The school's history does not mean that he has no qualms over the direction education is taking. "I just think we're so much governed by what can be measured rather than what's important," he says. To that end, he would like to see a greater concentration at Ofsted on using inspectors who "have done the job on the ground".
"It's sometimes as if 'we're not interested in anything we don't have objective data for'," he says. "At the same time, I recognise the accountability system is important."
He is critical of the way education is run in this country – not from a party political point of view, though. He cites the fact that, since his school was first established in 1541, there have only been 29 headteachers. "Yet I've seen 18 Secretaries of State in the time I've been teaching and there have been 30 since I was born," he says. "Politicians come and politicians go. School leaders can have a lot longer tenure."
As to the present Secretary of State, he says: "I think Michael Gove is very committed and he's got a lot of positive ideas. However, it is an open secret that even people in his own party are telling him to stop taking the urgency pills and slow down a bit. Schools can manage change – they have to – but there is a limit as to how much you can do.

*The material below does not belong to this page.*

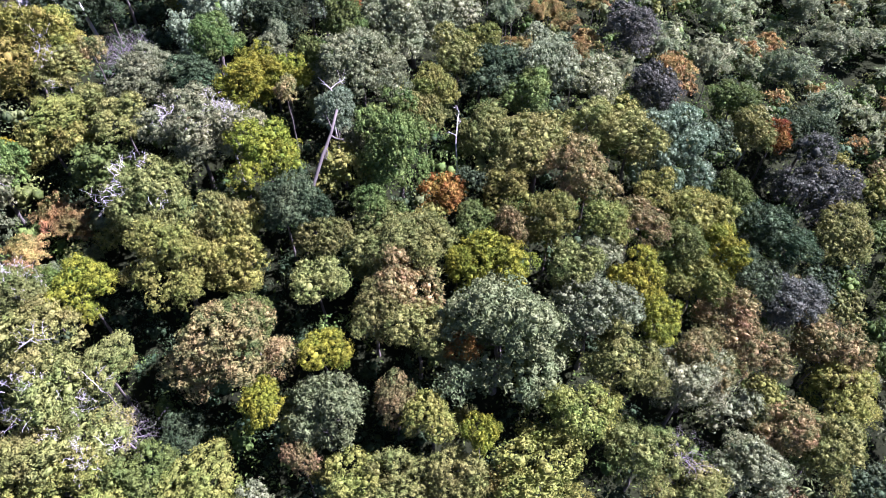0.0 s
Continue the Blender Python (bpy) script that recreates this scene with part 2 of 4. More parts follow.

There is so much turbulence in the system that you're in danger of not getting quality."
He cites the problems over last year's GCSE English exams as a reminder that "if you want to introduce change, you have to plan it properly", and he questions how the constant exhortations to schools to improve their performance academically can sit with the plea to the exam boards from Ofqual, the regulator, that they should try to ensure results are broadly in line with those of the previous year.
He also has a word of warning about the dangers of looking back too nostalgically to a past golden era. "To me, it doesn't matter if a B at GCSE is the same as an O-level in 1962 – who cares?" he said. "I remember having a conversation with my dad, who said Stanley Matthews was the best footballer he had ever known, whereas with me it was George Best and my son was saying Ryan Giggs."